─── MATERIAL TO PROCESS ───

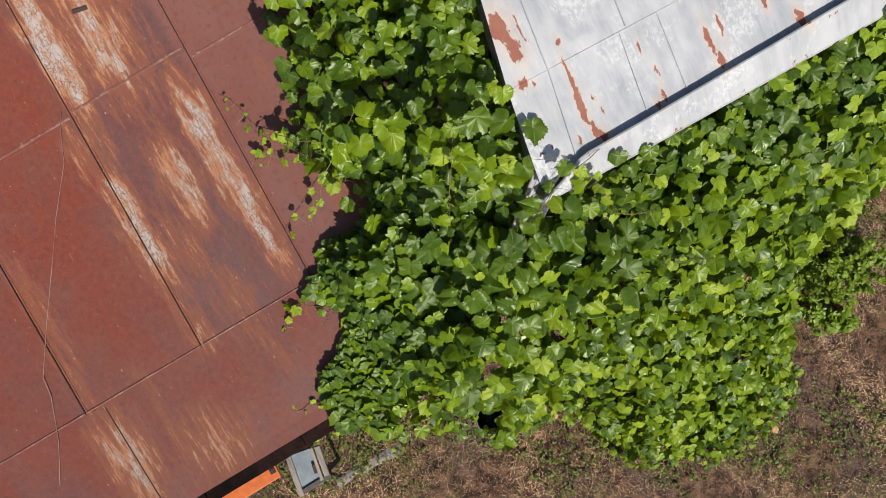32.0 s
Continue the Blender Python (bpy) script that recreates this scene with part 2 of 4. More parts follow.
        worn = one if worn is None else n.math("MAXIMUM", worn, one)
    # wear runs down the slope: brown rust first, then orange threads, then a cracked white primer with crisp edges
    runs = n.noise(n.scaled(o, 5.0, 42.0, 5.0), 1.0, 8.0, 0.68)
    threads = n.noise(n.scaled(o, 26.0, 170.0, 26.0), 1.0, 5.0, 0.65)
    crumbs = n.noise(n.scaled(o, 90.0, 150.0, 90.0), 1.0, 4.0, 0.7)
    flakes = n.noise(n.scaled(o, 7.0, 15.0, 7.0), 1.0, 6.0, 0.62)
    age = n.math("ADD", n.math("MULTIPLY_ADD", runs, 1.7, -0.85), n.math("ADD", n.math("MULTIPLY_ADD", threads, 0.85, -0.425), n.math("MULTIPLY_ADD", streak, 0.5, -0.25)))
    age = n.math("ADD", n.math("MULTIPLY", age, n.math("MULTIPLY_ADD", worn, 0.35, 0.62)), n.math("MULTIPLY_ADD", worn, 0.90, -0.02))
    orange = n.step(age, 0.28, 0.52)
    col = n.mix(n.math("MULTIPLY", orange, 0.70), col, n.mix(crumbs, (0.15, 0.045, 0.024), (0.27, 0.088, 0.038)))
    col = n.mix(n.math("MULTIPLY", n.step(n.math("MULTIPLY_ADD", crumbs, 0.5, n.math("SUBTRACT", age, 0.25)), 0.60, 0.80), 0.82), col, (0.37, 0.165, 0.080))
    core = n.math("ADD", n.math("MULTIPLY", age, 0.62), n.math("ADD", n.math("MULTIPLY", worn, 0.50), n.math("MULTIPLY_ADD", flakes, 1.1, -0.55)))
    bare = n.step(core, 0.88, 0.96)
    pale = n.mix(n.step(core, 0.93, 1.20), (0.330, 0.208, 0.146), (0.372, 0.334, 0.315))
    crack = n.node("TexVoronoi", 0, Vector=n.node("VectorMath", Vector=n.scaled(o, 0.8, 1.25, 1.0), i1=n.node("VectorMath", p_operation="SCALE", i0=n.noise(o, 40.0, 3.0, 0.6, 1), Scale=0.045)), Scale=40.0, p_feature="DISTANCE_TO_EDGE")
    lines = n.math("MULTIPLY", n.step(crack, 0.03, 0.085, 1.0, 0.0), n.step(n.noise(o, 12.0, 3.0), 0.32, 0.44))
    col = n.mix(n.math("MULTIPLY", bare, 0.92), col, n.mix(n.math("MULTIPLY", lines, 0.85), pale, (0.150, 0.070, 0.048)))
    specks = n.math("MULTIPLY", n.step(crumbs, 0.62, 0.68), n.step(age, 0.45, 0.75))
    col = n.mix(n.math("MULTIPLY", specks, 0.6), col, (0.42, 0.30, 0.22))
    dust = n.math("MULTIPLY", n.step(grain, 0.52, 0.74), 0.16)
    col = n.mix(dust, col, (0.36, 0.21, 0.15))
    nick = n.math("MULTIPLY", n.step(n.noise(n.scaled(o, 14.0, 40.0, 14.0), 1.7, 3.0, 0.6), 0.70, 0.74), 0.7)
    col = n.mix(nick, col, (0.42, 0.27, 0.19))
    height = n.math("ADD", n.math("MULTIPLY", grain, 0.25), n.math("SUBTRACT", n.math("MULTIPLY", n.math("ADD", orange, bare), 0.35), n.math("MULTIPLY", lines, bare)))
    dent = n.noise(o, 2.4, 2.0)
    normal = n.bump(dent, 0.35, 0.02, n.bump(height, 0.45, 0.002))
    rough = n.math("ADD", n.math("MULTIPLY_ADD", orange, 0.22, 0.44), n.math("MULTIPLY", cloud, 0.15))
    n.bsdf.inputs["Diffuse Roughness"].default_value = 1.0
    return n.done(col, rough, normal, spec=0.4)


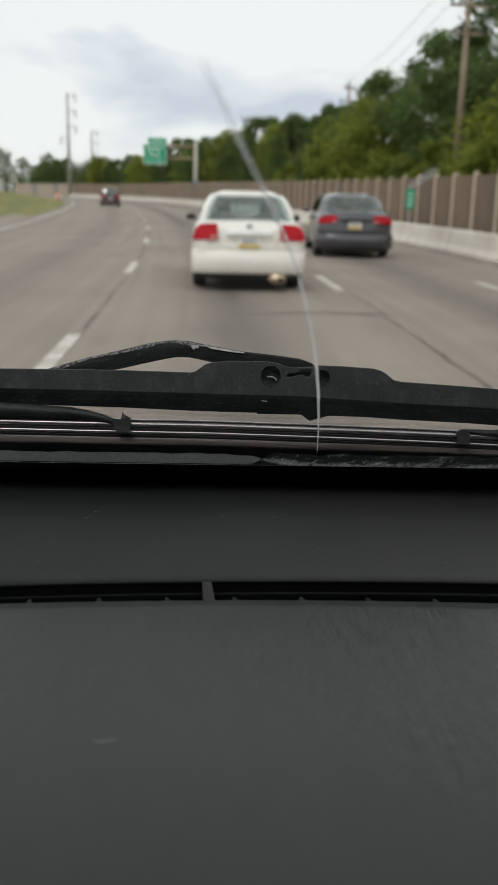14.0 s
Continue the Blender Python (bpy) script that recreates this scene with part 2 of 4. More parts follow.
def vinyl(name, color, color2):
    """Moulded vinyl: fine leather grain with long wrinkles that come and go in patches."""
    m = material(name, color, 0.39, 0, color2, 7.0, 0.0, 80.0, 0.06, spec=0.55, detail=8, stretch=(1, 0.7, 1))
    n, l = m.node_tree.nodes, m.node_tree.links
    p = n["Principled BSDF"]
    co = n.new("ShaderNodeTexCoord")

    def grain(scale, stretch, detail):
        mp, ns = n.new("ShaderNodeMapping"), n.new("ShaderNodeTexNoise")
        mp.inputs["Scale"].default_value = stretch
        ns.inputs["Scale"].default_value, ns.inputs["Detail"].default_value = scale, detail
        l.new(co.outputs["Object"], mp.inputs["Vector"])
        l.new(mp.outputs["Vector"], ns.inputs["Vector"])
        return ns.outputs["Fac"]
    patch = n.new("ShaderNodeMapRange")
    patch.inputs["From Min"].default_value, patch.inputs["From Max"].default_value = -0.07, 0.0
    patch.inputs["To Min"].default_value, patch.inputs["To Max"].default_value = 0.90, 0.12
    spot, far_off, blot = (n.new("ShaderNode" + k) for k in ("VectorMath", "VectorMath", "Math"))
    spot.operation, far_off.operation, blot.operation = "SUBTRACT", "LENGTH", "MULTIPLY_ADD"
    spot.inputs[1].default_value = (0.115, 0.425, -0.243)
    l.new(co.outputs["Object"], spot.inputs[0])
    l.new(spot.outputs["Vector"], far_off.inputs[0])
    l.new(grain(14.0, (1, 0.8, 1), 4), blot.inputs[0])
    blot.inputs[1].default_value = -0.22
    l.new(far_off.outputs["Value"], blot.inputs[2])
    l.new(blot.outputs[0], patch.inputs["Value"])
    wrinkle, fine = n.new("ShaderNodeBump"), n.new("ShaderNodeBump")
    wrinkle.inputs["Distance"].default_value = 0.0030
    l.new(patch.outputs["Result"], wrinkle.inputs["Strength"])
    l.new(grain(125.0, (1, 0.36, 1), 3), wrinkle.inputs["Height"])
    fine.inputs["Strength"].default_value, fine.inputs["Distance"].default_value = 0.2, 0.0008
    l.new(grain(700.0, (1, 0.6, 1), 2), fine.inputs["Height"])
    l.new(wrinkle.outputs["Normal"], fine.inputs["Normal"])
    l.new(fine.outputs["Normal"], p.inputs["Normal"])
    return m


def side_toned(name, color, dust):
    """Dark plastic with a smudged warmer tone, stronger towards one end; dust is that tone."""
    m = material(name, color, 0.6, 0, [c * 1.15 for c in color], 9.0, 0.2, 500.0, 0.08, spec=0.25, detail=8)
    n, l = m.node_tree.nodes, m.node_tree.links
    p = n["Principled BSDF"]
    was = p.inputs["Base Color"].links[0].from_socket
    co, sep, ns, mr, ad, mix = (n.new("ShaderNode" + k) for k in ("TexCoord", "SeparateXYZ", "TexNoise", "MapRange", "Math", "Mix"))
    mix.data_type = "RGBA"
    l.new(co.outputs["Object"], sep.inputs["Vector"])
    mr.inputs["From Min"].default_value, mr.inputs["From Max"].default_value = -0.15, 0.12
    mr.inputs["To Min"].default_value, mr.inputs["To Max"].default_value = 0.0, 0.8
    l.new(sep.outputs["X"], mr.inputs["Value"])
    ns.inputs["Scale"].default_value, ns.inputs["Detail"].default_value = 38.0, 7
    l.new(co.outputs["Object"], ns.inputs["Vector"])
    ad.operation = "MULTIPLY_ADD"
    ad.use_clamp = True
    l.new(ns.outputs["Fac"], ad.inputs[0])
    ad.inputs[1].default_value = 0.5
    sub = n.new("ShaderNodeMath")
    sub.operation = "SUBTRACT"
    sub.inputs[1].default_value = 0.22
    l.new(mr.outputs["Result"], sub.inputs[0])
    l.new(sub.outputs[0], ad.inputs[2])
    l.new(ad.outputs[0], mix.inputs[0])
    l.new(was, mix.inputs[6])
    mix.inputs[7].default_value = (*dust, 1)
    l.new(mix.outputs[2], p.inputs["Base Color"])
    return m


def add_specks(m, color, scale, low, high, stretch=(1, 1, 1)):
    """Scattered pale specks over a material's own colour."""
    n, l = m.node_tree.nodes, m.node_tree.links
    p = n["Principled BSDF"]
    was = p.inputs["Base Color"].links[0].from_socket
    co, mp, ns, mr, mix = (n.new("ShaderNode" + k) for k in ("TexCoord", "Mapping", "TexNoise", "MapRange", "Mix"))
    mix.data_type = "RGBA"
    mp.inputs["Scale"].default_value = stretch
    ns.inputs["Scale"].default_value, ns.inputs["Detail"].default_value = scale, 5
    mr.inputs["From Min"].default_value, mr.inputs["From Max"].default_value = low, high
    l.new(co.outputs["Object"], mp.inputs["Vector"])
    l.new(mp.outputs["Vector"], ns.inputs["Vector"])
    l.new(ns.outputs["Fac"], mr.inputs["Value"])
    l.new(mr.outputs["Result"], mix.inputs[0])
    l.new(was, mix.inputs[6])
    mix.inputs[7].default_value = (*color, 1)
    l.new(mix.outputs[2], p.inputs["Base Color"])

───

:: GOAL ::
Pick out all lines from the data above in which the word "that" appears.

:: CORRECT OUTPUT ::
Continue the Blender Python (bpy) script that recreates this scene with part 2 of 4. More parts follow.
Continue the Blender Python (bpy) script that recreates this scene with part 2 of 4. More parts follow.
    """Moulded vinyl: fine leather grain with long wrinkles that come and go in patches."""
    """Dark plastic with a smudged warmer tone, stronger towards one end; dust is that tone."""